Embedded Curiosities

 |   |  Analysis

This is the conclusion of the Embedded Agency series. Previous posts:


Embedded Agents  —  Decision Theory  —  Embedded World-Models
Robust Delegation  —  Subsystem Alignment



A final word on curiosity, and intellectual puzzles:

I described an embedded agent, Emmy, and said that I don’t understand how she evaluates her options, models the world, models herself, or decomposes and solves problems.

In the past, when researchers have talked about motivations for working on problems like these, they’ve generally focused on the motivation from AI risk. AI researchers want to build machines that can solve problems in the general-purpose fashion of a human, and dualism is not a realistic framework for thinking about such systems. In particular, it’s an approximation that’s especially prone to breaking down as AI systems get smarter. When people figure out how to build general AI systems, we want those researchers to be in a better position to understand their systems, analyze their internal properties, and be confident in their future behavior.

This is the motivation for most researchers today who are working on things like updateless decision theory and subsystem alignment. We care about basic conceptual puzzles which we think we need to figure out in order to achieve confidence in future AI systems, and not have to rely quite so much on brute-force search or trial and error.

But the arguments for why we may or may not need particular conceptual insights in AI are pretty long. I haven’t tried to wade into the details of that debate here. Instead, I’ve been discussing a particular set of research directions as an intellectual puzzle, and not as an instrumental strategy.

One downside of discussing these problems as instrumental strategies is that it can lead to some misunderstandings about why we think this kind of work is so important. With the “instrumental strategies” lens, it’s tempting to draw a direct line from a given research problem to a given safety concern. But it’s not that I’m imagining real-world embedded systems being “too Bayesian” and this somehow causing problems, if we don’t figure out what’s wrong with current models of rational agency. It’s certainly not that I’m imagining future AI systems being written in second-order logic! In most cases, I’m not trying at all to draw direct lines between research problems and specific AI failure modes.

What I’m instead thinking about is this: We sure do seem to be working with the wrong basic concepts today when we try to think about what agency is, as seen by the fact that these concepts don’t transfer well to the more realistic embedded framework.

If AI developers in the future are still working with these confused and incomplete basic concepts as they try to actually build powerful real-world optimizers, that seems like a bad position to be in. And it seems like the research community is unlikely to figure most of this out by default in the course of just trying to develop more capable systems. Evolution certainly figured out how to build human brains without “understanding” any of this, via brute-force search.

Embedded agency is my way of trying to point at what I think is a very important and central place where I feel confused, and where I think future researchers risk running into confusions too.

There’s also a lot of excellent AI alignment research that’s being done with an eye toward more direct applications; but I think of that safety research as having a different type signature than the puzzles I’ve talked about here.

Intellectual curiosity isn’t the ultimate reason we privilege these research directions.
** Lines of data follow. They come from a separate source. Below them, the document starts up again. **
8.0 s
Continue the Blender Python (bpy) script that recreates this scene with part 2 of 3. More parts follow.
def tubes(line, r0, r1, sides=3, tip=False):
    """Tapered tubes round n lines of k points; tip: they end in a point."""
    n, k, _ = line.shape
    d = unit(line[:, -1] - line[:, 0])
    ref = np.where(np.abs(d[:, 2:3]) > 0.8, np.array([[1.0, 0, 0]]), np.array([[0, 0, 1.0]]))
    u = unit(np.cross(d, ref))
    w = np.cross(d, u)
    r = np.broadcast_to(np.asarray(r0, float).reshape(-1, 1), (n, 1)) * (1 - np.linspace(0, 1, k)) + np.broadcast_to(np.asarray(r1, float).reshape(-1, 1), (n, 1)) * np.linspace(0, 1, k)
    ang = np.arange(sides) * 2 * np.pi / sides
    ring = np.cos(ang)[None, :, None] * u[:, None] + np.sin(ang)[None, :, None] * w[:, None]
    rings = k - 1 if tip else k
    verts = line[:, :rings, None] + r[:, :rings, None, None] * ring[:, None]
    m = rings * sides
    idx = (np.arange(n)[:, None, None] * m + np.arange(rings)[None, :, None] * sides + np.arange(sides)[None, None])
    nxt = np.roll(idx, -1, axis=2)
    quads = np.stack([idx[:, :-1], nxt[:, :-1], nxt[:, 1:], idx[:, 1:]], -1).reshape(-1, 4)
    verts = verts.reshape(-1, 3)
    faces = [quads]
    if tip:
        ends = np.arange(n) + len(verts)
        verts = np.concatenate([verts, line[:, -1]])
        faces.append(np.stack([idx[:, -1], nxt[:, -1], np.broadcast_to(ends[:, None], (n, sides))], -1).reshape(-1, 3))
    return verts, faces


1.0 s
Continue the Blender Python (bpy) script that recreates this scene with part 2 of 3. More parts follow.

But there are some practical advantages to orienting toward research questions from a place of curiosity at times, as opposed to only applying the “practical impact” lens to how we think about the world.

When we apply the curiosity lens to the world, we orient toward the sources of confusion preventing us from seeing clearly; the blank spots in our map, the flaws in our lens. It encourages re-checking assumptions and attending to blind spots, which is helpful as a psychological counterpoint to our “instrumental strategy” lens—the latter being more vulnerable to the urge to lean on whatever shaky premises we have on hand so we can get to more solidity and closure in our early thinking.

Embedded agency is an organizing theme behind most, if not all, of our big curiosities. It seems like a central mystery underlying many concrete difficulties.